2010/11 was meant to be the year where he re-found his form and started playing regularly and it was. Just not for Liverpool. Not included in Italy's squad for South Africa 2010, Aquilani was one of the few first team players that was ready for the start of Roy Hodgson's pre-season and many fans were confident that this would see him establish himself early in the new managers plans. Qualification for the Europa League was required and the Italian started away in Macedonia for the first match at the end of July against Rabotnicki. He appeared as a second half substitute in the return leg and then that was pretty much that. Joe Cole was playing in behind the striker and Steven Gerrard was moved into a deeper role next to Javier Mascherano for the opening league game with Arsenal, so not too many questions were asked about Aquilani's absence.
Those questions were asked four days later though when once again, he wasn't even on the bench for the home tie with Trabzonspor. No news of an injury (surprisingly) in a game where he was expected to feature, it wasn't until after the game that the fans were aware of his situation. Staggeringly, Liverpool were considering loaning him out to a Italian club to guarantee him first team football. A player, who had been signed for the best part of £20 million only twelve months earlier was leaving, for nothing. Juventus couldn't believe their luck. They had basically swapped Christian Poulsen for £4 million and Alberto Aquilani for a year. Bingo.
They also had the option to buy him at the end of the loan. Roy Hodgson stated that it would benefit all parties. 'It would be certainly what he needs. It would certainly protect the value of the player and when he does return to Liverpool no doubt we will se the Aquilani we signed before he came here injured last year.'But like most of Hodgson's statements as Liverpool manger, this one, to use one of his favourite words, was erroneous. It has only really benefited Juventus as they had a stop gap before signing the free Andrea Pirlo and Aquilani's value is decreasing by the week.
So what happens next? Well, 'the little Prince' may look quite the pauper as he will begrudgingly return to Melwood for pre season training if a deal isn't sorted out for him. Kenny Dalglish will certainly not have planned for him to be returning and neither will the player and the problem for Liverpool is potential suitors know this. With The Fenway Sports Group wanting to cut the wage bill, they don't want high earners who won't play on the books so will be looking to get rid, and quickly. The power is with the club who wants to buy him as Liverpool may be forced to sell at any price.

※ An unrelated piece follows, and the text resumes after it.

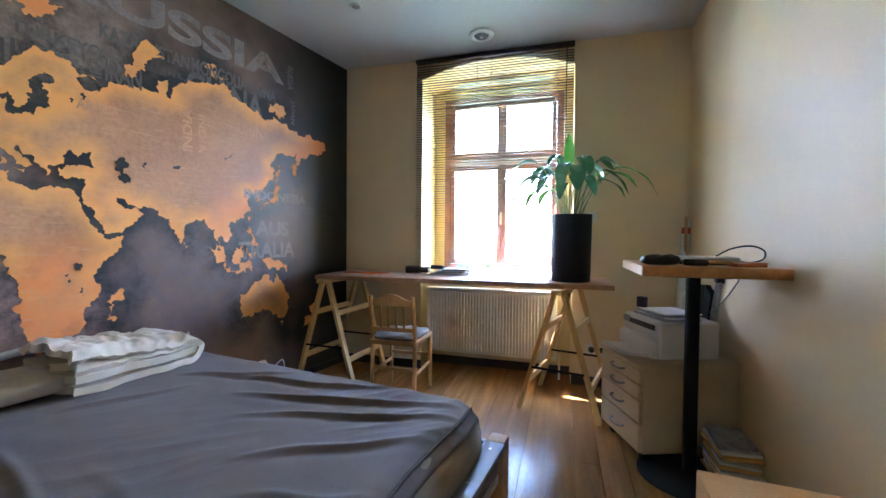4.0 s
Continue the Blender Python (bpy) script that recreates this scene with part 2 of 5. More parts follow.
M = dict(
    floor=floor_wood(),
    mural=mural_ground(),
    land=mural_land(),
    lake=mat("mural_water", (0.035, 0.032, 0.030), 0.44, spec=0.5, vary=0.3, scale=20, bump=0.04),
    letter=mat("mural_letter", (0.135, 0.118, 0.108), 0.44, spec=0.5, vary=0.25, scale=9, bump=0.04),
    # paler letter copy: sun and glare on these words put into the ink
    letter_lit=mat("mural_letter_lit", (0.235, 0.20, 0.175), 0.44, spec=0.5, vary=0.3, scale=9, bump=0.04),
    letter_dim=mat("mural_letter_dim", (0.075, 0.062, 0.055), 0.44, spec=0.5, vary=0.35, scale=11, bump=0.04),
    letter_mid=mat("mural_letter_mid", (0.21, 0.178, 0.155), 0.44, spec=0.5, vary=0.35, scale=11, bump=0.04),
    letter_brown=mat("mural_letter_brown", (0.64, 0.32, 0.115), 0.44, spec=0.5, vary=0.25, scale=12, bump=0.04),
    letter_land=mat("mural_letter_land", (0.52, 0.275, 0.135), 0.44, spec=0.5, vary=0.2, scale=9, bump=0.04),
    wall=mat("wall_paint", (0.76, 0.61, 0.375), 0.5, vary=0.05, scale=1.3, fine=160, bump=0.12, depth=0.0012, spec=0.32),
    reveal=mat("reveal_paint", (0.78, 0.62, 0.24), 0.55, vary=0.05, scale=2, fine=150, bump=0.1),
    ceiling=mat("ceiling_paint", (0.58, 0.575, 0.56), 0.6, vary=0.03, scale=0.9, fine=120, bump=0.06),
    # dark baseboard; the shadow below the radiator is put into its tone
    base=mat("shaded_baseboard", (0.035, 0.03, 0.03), 0.45, bump=0.05),
    brown=mat("wardrobe_brown", (0.30, 0.110, 0.034), 0.5, vary=0.2, scale=5, fine=40, stretch=(1, 1, 0.15), bump=0.06),
    oak=mat("honey_wood", (0.38, 0.20, 0.070), 0.5, spec=0.3, vary=0.2, scale=5, fine=50, stretch=(1, 1, 0.2), bump=0.08),
    pine=mat("pine", (0.60, 0.385, 0.155), 0.5, vary=0.15, scale=6, fine=60, stretch=(1, 1, 0.2), bump=0.08),
    plank=mat("desk_wood", (0.38, 0.21, 0.115), 0.38, vary=0.2, scale=4, fine=60, stretch=(6, 0.6, 6), bump=0.06),
    bartop=mat("bar_top_wood", (0.50, 0.22, 0.07), 0.35, vary=0.22, scale=4, fine=50, stretch=(6, 0.6, 6), bump=0.05),
    chairwood=mat("chair_wood", (0.50, 0.29, 0.115), 0.42, vary=0.2, scale=6, fine=60, stretch=(1, 1, 0.2), bump=0.06),
    tabletop=mat("side_table_wood", (0.50, 0.25, 0.085), 0.5, spec=0.12, vary=0.22, scale=3, fine=40, stretch=(1, 7, 7), bump=0.05),
    winwood=mat("window_wood", (0.30, 0.12, 0.045), 0.4, vary=0.2, scale=5, fine=60, bump=0.08),
    doorwood=mat("door_dark", (0.022, 0.011, 0.015), 0.45, vary=0.25, scale=4, fine=50, bump=0.05),
    black=mat("black_plastic", (0.015, 0.015, 0.018), 0.4, vary=0.2, bump=0.05),
    blackmetal=mat("black_powder_metal", (0.010, 0.012, 0.017), 0.6, 0.0, vary=0.2, fine=200, bump=0.1, spec=0.2),
    steel=mat("brushed_steel", (0.62, 0.62, 0.62), 0.3, 1.0, vary=0.06, fine=120, bump=0.04),
    trim=mat("satin_trim", (0.36, 0.30, 0.25), 0.5, 0.2, vary=0.06, fine=120, bump=0.03),
    alu=mat("wardrobe_aluminium", (0.46, 0.46, 0.48), 0.4, 1.0, vary=0.06, fine=120, bump=0.03),
    brass=mat("brass", (0.75, 0.55, 0.22), 0.3, 1.0, vary=0.08, bump=0.02),
    track=mat("satin_track", (0.60, 0.61, 0.64), 0.5, 0.35, vary=0.06, fine=120, bump=0.03),
    mirror=mat("tinted_mirror", (0.33, 0.355, 0.335), 0.0, 1.0, vary=0.03, scale=1, bump=0),
    leather=mat("cognac_leather", (0.34, 0.092, 0.014), 0.42, vary=0.25, scale=7, fine=160, bump=0.3, depth=0.0015),
    greypaint=mat("grey_bed_paint", (0.20, 0.205, 0.22), 0.45, vary=0.12, scale=6, fine=50, stretch=(0.3, 3, 3), bump=0.1),
    sheet=mat("grey_brown_sheet", (0.275, 0.232, 0.170), 0.8, vary=0.14, scale=5, fine=260, bump=0.25, sheen=0.2),
    throw=mat("grey_throw", (0.108, 0.081, 0.060), 0.85, vary=0.24, scale=5, fine=240, bump=0.3, sheen=0.12),
    linen=mat("cream_linen", (0.68, 0.60, 0.46), 0.85, vary=0.08, scale=8, fine=220, bump=0.3, sheen=0.15),
    pillow=mat("pillow_linen", (0.54, 0.51, 0.46), 0.85, vary=0.1, scale=8, fine=220, bump=0.3),
    denim=mat("blue_denim", (0.20, 0.27, 0.35), 0.9, vary=0.5, scale=14, fine=260, bump=0.4),
    white=mat("white_plastic", (0.74, 0.73, 0.70), 0.4, vary=0.04, bump=0.03),
    radiator=mat("radiator_enamel", (0.84, 0.82, 0.76), 0.35, vary=0.03, bump=0.02),
    paper=mat("paper", (0.74, 0.73, 0.70), 0.8, vary=0.05, scale=20, bump=0.05),
    greypaper=mat("grey_paper", (0.30, 0.30, 0.31), 0.7, vary=0.3, scale=25, bump=0.05),
    card=mat("cardboard", (0.74, 0.42, 0.15), 0.8, vary=0.1, scale=6, fine=120, bump=0.12),
    # cardboard with shade put into its colour; also the dark shoe box
    cardshade=mat("cardboard_dark_shaded", (0.24, 0.15, 0.09), 0.8, vary=0.2, scale=6, fine=120, bump=0.12),
    pot=mat("slate_pot", (0.014, 0.019, 0.028), 0.6, vary=0.2, scale=8, fine=160, bump=0.12),
    soil=mat("potting_soil", (0.035, 0.022, 0.014), 0.95, vary=0.4, scale=40, fine=200, bump=0.6, depth=0.006),
    beige=mat("beige_laminate", (0.64, 0.51, 0.34), 0.45, vary=0.07, scale=5, fine=60, bump=0.04),
    printer=mat("printer_shell", (0.70, 0.68, 0.65), 0.45, vary=0.05, bump=0.04),
    felt=mat("black_felt", (0.022, 0.023, 0.028), 0.95, vary=0.3, scale=30, fine=300, bump=0.5, sheen=0.4),
    rope=mat("cream_rope", (0.58, 0.47, 0.32), 0.85, vary=0.2, scale=40, fine=200, bump=0.5),
    purple=mat("purple_cover", (0.042, 0.030, 0.052), 0.85, vary=0.25, scale=12, fine=260, bump=0.3),
    moon=mat("pale_print", (0.45, 0.38, 0.28), 0.85, vary=0.2, scale=20, bump=0.2),
    coat=mat("black_coat", (0.012, 0.012, 0.014), 0.92, vary=0.3, scale=12, fine=220, bump=0.4),
    yellowwood=mat("pale_yellow_box", (0.66, 0.46, 0.17), 0.55, vary=0.12, scale=10, bump=0.05),
    red=mat("red_plastic", (0.45, 0.03, 0.02), 0.4, bump=0.03),
    orange=mat("orange_cord", (0.75, 0.20, 0.06), 0.6, bump=0.05),
    green=mat("green_herb", (0.30, 0.36, 0.07), 0.6, vary=0.4, scale=60, bump=0.2),
    cushion=mat("grey_seat_fabric", (0.17, 0.165, 0.145), 0.9, vary=0.2, scale=20, fine=260, bump=0.4),
    silver=mat("laptop_aluminium", (0.62, 0.64, 0.66), 0.35, 0.8, vary=0.04, bump=0.03),
    slat=mat("blind_slat", (0.034, 0.025, 0.022), 0.4, vary=0.12, scale=8, bump=0.03),
    stem=mat("plant_stem", (0.20, 0.26, 0.06), 0.5, vary=0.2, bump=0.1),
    led=glow("led_strip", (1.0, 0.72, 0.14), 0.27),
    # gold sheen of the can's inside, made by emission
    gold=glow("gold_sheen_glow", (1.0, 0.50, 0.05), 0.12),
)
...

It is hard to imagine seeing Alberto Aquilani in a Liverpool shirt again. With the Reds already signing Jordan Henderson and looking to sign other central midfield players, it is safe to say that the former Roma man won't ever be the player for Liverpool that all had hoped for when he was signed. Despite the excitement surrounding the club at the moment and huge figures being branded around for potential signings, mistakes from previous regimes will still affect the club and most of them will have to be banished, before Kenny Dalglish and his men can really kick on.